The 1859 Japanese gold trade was great for all the westerners who profited from it. But it wasn’t so great for the Japanese. The Tokugawa government had earned much of its revenue through the issuance of token coins like ichibu. With token coins being replaced by less profitable bullion coins, that revenues source was gone. Faced with violent opposition, the last Tokugawa prince would resign in 1867.
The gold trade also pressured Japan’s feudal class structure. In an effort to accommodate themselves to foreigners’ conception of coinage, the Japanese government imposed a huge fall in the purchasing power of both the ichibu and koban. Anyone who earned an income denominated in these coins was suddenly much poorer. The Samurai warrior caste, many of whom lived off fixed stipends, was particularly hard hit. Samurai revolts would become a recurrent theme over the next few decades.

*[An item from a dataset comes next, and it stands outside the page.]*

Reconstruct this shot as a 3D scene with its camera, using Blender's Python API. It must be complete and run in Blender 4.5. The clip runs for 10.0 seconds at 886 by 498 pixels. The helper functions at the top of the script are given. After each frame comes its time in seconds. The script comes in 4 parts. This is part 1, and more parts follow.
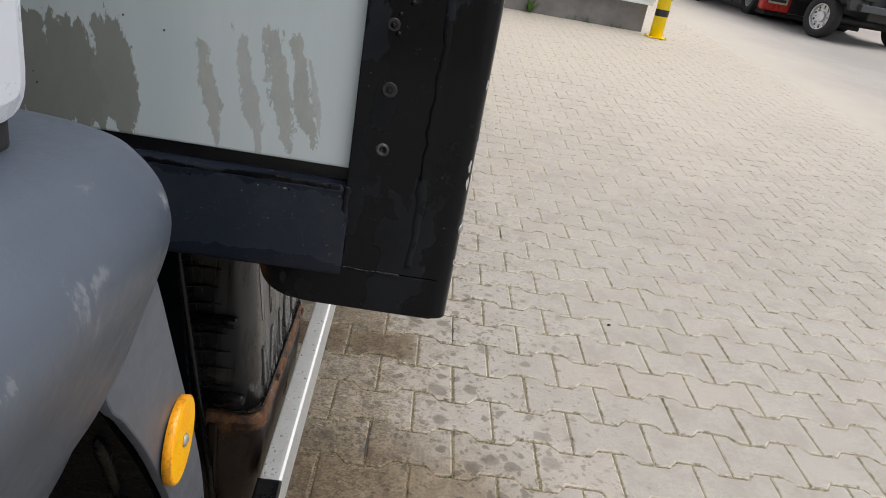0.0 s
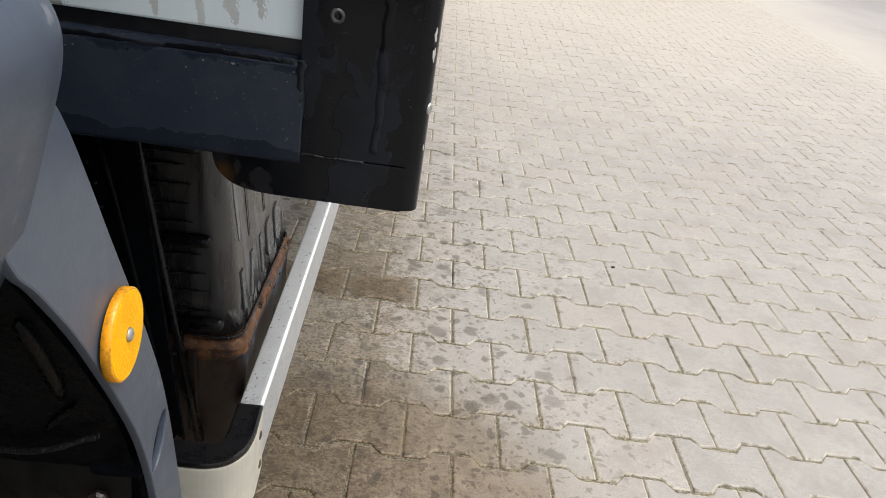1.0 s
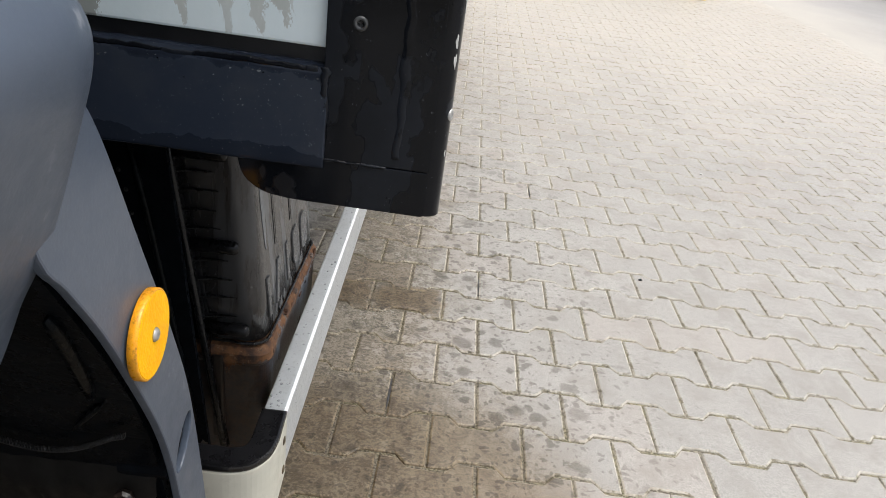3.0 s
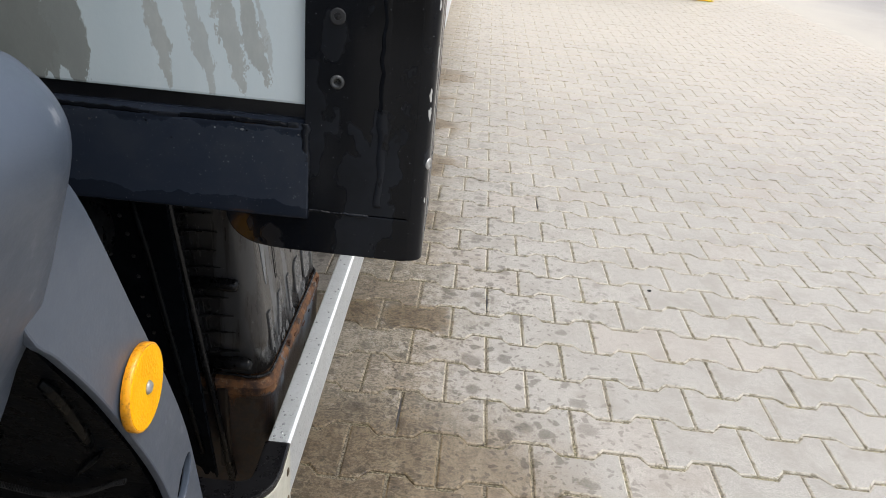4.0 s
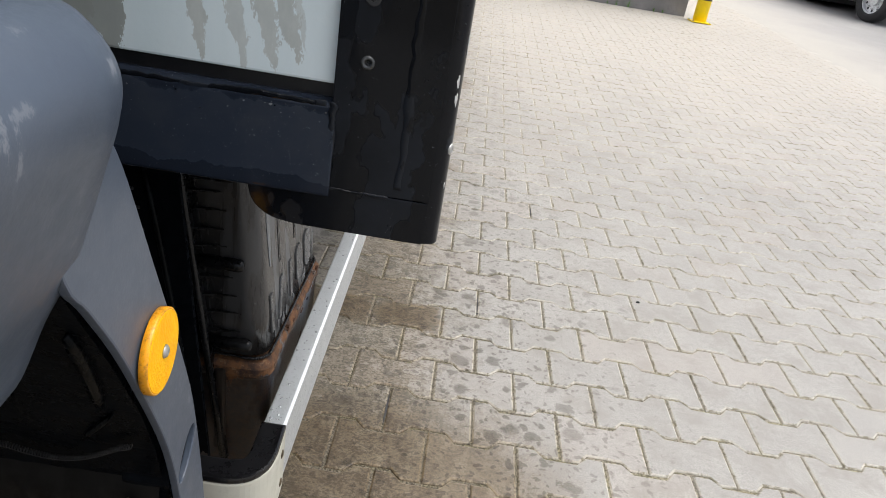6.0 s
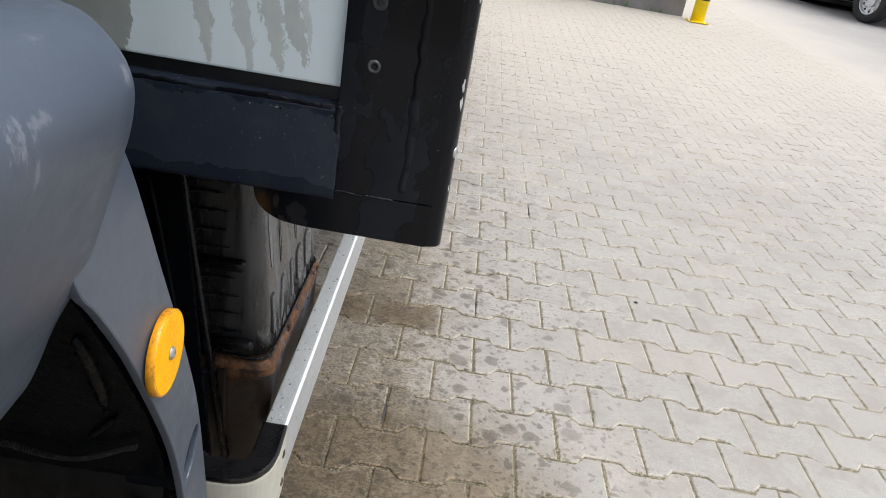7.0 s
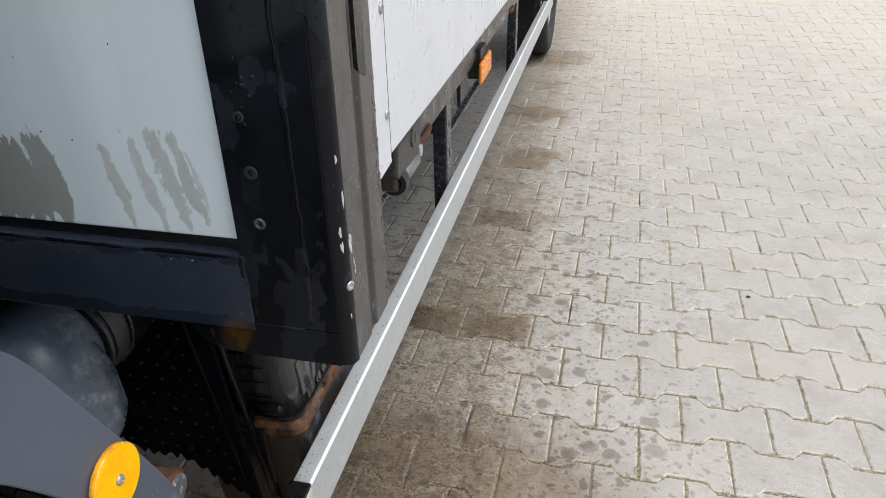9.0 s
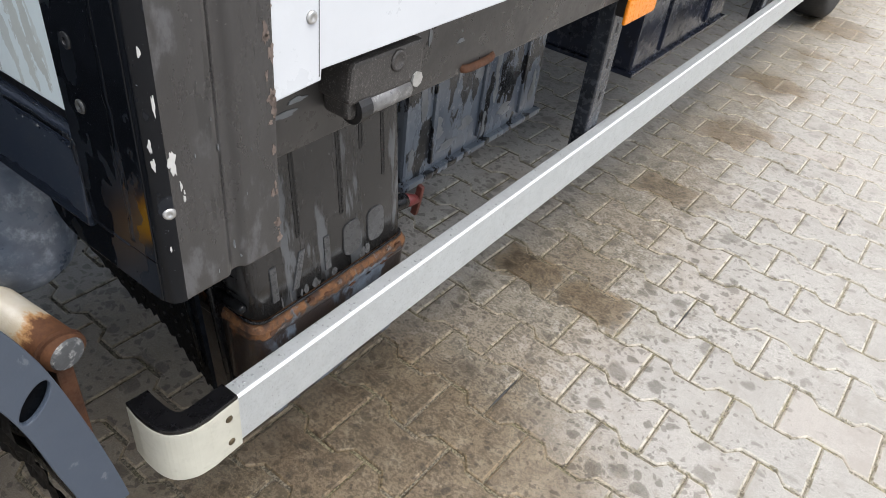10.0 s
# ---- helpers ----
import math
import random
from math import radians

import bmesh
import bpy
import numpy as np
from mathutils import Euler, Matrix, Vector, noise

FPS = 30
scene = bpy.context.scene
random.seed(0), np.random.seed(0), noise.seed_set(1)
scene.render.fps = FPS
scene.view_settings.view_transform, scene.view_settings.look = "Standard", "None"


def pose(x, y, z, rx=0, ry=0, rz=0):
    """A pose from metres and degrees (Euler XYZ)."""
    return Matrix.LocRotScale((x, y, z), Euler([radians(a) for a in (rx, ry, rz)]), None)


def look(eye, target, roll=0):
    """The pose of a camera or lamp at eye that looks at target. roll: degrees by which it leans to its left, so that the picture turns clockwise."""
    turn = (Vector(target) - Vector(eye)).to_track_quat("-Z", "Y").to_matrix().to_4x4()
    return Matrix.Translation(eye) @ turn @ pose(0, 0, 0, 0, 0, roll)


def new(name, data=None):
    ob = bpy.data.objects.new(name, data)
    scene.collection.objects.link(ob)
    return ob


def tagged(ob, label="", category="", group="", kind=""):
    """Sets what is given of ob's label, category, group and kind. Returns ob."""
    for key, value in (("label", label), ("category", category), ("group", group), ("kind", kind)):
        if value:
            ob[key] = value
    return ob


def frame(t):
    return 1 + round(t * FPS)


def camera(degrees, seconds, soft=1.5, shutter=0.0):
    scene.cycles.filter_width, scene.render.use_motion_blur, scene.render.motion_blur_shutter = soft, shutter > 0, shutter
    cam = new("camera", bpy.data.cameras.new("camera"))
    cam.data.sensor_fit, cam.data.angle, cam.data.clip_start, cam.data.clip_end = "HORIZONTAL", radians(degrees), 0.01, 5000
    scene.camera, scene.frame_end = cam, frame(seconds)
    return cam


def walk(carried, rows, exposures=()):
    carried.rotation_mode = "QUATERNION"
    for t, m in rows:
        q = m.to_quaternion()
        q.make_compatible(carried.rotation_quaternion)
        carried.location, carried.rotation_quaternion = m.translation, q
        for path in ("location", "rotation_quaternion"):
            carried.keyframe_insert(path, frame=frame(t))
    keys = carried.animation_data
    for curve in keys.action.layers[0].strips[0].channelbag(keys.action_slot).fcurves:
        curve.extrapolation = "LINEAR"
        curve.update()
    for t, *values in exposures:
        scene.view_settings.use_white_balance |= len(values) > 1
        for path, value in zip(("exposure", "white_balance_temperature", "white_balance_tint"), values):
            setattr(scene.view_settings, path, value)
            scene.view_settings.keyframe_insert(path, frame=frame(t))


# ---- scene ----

cam = camera(64.3, 10.0, 0.5, 0.0)
PATH = [
    (0, (-0.188, -1.228, 1.087), (-0.075, 0.596, 0.273), 10.4),
    (0.2, (-0.17, -1.215, 1.047), (-0.106, 0.59, 0.187), 9.6),
    (0.5, (-0.148, -1.216, 1.023), (-0.066, 0.57, 0.125), 9.6),
    (1, (-0.146, -1.21, 1.018), (-0.044, 0.567, 0.106), 9.2),
    (1.5, (-0.151, -1.214, 1.011), (-0.089, 0.561, 0.092), 9.2),
    (2, (-0.141, -1.212, 1.01), (-0.101, 0.564, 0.091), 7.9),
    (3.5, (-0.139, -1.218, 1.024), (-0.128, 0.58, 0.148), 8.4),
    (4, (-0.116, -1.218, 1.051), (-0.146, 0.581, 0.177), 5.9),
    (4.5, (-0.132, -1.229, 1.033), (-0.119, 0.58, 0.18), 9.1),
    (5, (-0.13, -1.229, 1.037), (-0.109, 0.581, 0.187), 9.3),
    (5.5, (-0.133, -1.235, 1.035), (-0.128, 0.575, 0.184), 9.5),
    (7, (-0.145, -1.239, 1.04), (-0.127, 0.569, 0.185), 10.0),
    (7.5, (-0.138, -1.25, 1.036), (-0.132, 0.56, 0.184), 9.8),
    (8, (-0.085, -1.251, 1.066), (-0.096, 0.552, 0.201), 4.9),
    (8.2, (-0.055, -1.241, 1.091), (-0.104, 0.586, 0.28), 1.3),
    (8.3, (-0.036, -1.232, 1.105), (-0.122, 0.604, 0.316), 0.6),
    (8.5, (0.01, -1.204, 1.131), (-0.173, 0.617, 0.323), -1.7),
    (8.7, (0.035, -1.197, 1.164), (-0.291, 0.554, 0.255), -2.3),
    (8.8, (0.042, -1.192, 1.183), (-0.305, 0.522, 0.214), -2.8),
    (9, (0.067, -1.179, 1.196), (-0.365, 0.515, 0.223), -1.1),
    (9.1, (0.079, -1.164, 1.193), (-0.352, 0.492, 0.158), 0.9),
    (9.2, (0.082, -1.143, 1.185), (-0.361, 0.472, 0.092), 1.5),
    (9.3, (0.086, -1.119, 1.178), (-0.38, 0.454, 0.031), 3.2),
    (9.5, (0.108, -1.062, 1.164), (-0.339, 0.472, -0.039), 4.8),
    (9.7, (0.144, -1.007, 1.172), (-0.457, 0.457, -0.051), 3.7),
    (9.8, (0.171, -0.976, 1.164), (-0.512, 0.46, -0.049), 2.8),
    (10, (0.239, -0.911, 1.169), (-0.642, 0.42, -0.036), 7.8),
]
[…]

Many decades later, Japan remains an important gold market. The Tokyo Commodity Exchange, or TOCOM, is one of the largest gold trading venues in Asia. Following the liberalisation of the Japanese gold market in the 1970s, Japan became one of the world’s largest importers of gold during the 1980s and 1990s, fueled in part by an investment boom. But don’t go to Tokyo expecting to buy gold for $450 an ounce.
1. Bytheway, S and M. Chaiklin. Reconsidering the Yokohama “Gold Rush” of 1859. Journal of World History, 2016. Source.
2. Frost, P. The Bakumatsu Currency Crisis. 1970.
3. Hanashiro, R. Thomas William Kinder and the Japanese Imperial Mint, 1868-1875. 1999.
4. McMaster, J. The Japanese Gold Rush of 1859. The Journal of Asian Studies, 1960.
5. Metzler, M. Lever of Empire: The International Gold Standard and the Crisis of Liberalism in Pre-War Japan. 2006.
6. Turk, J. The Above-ground Gold Stock. 2012. Source.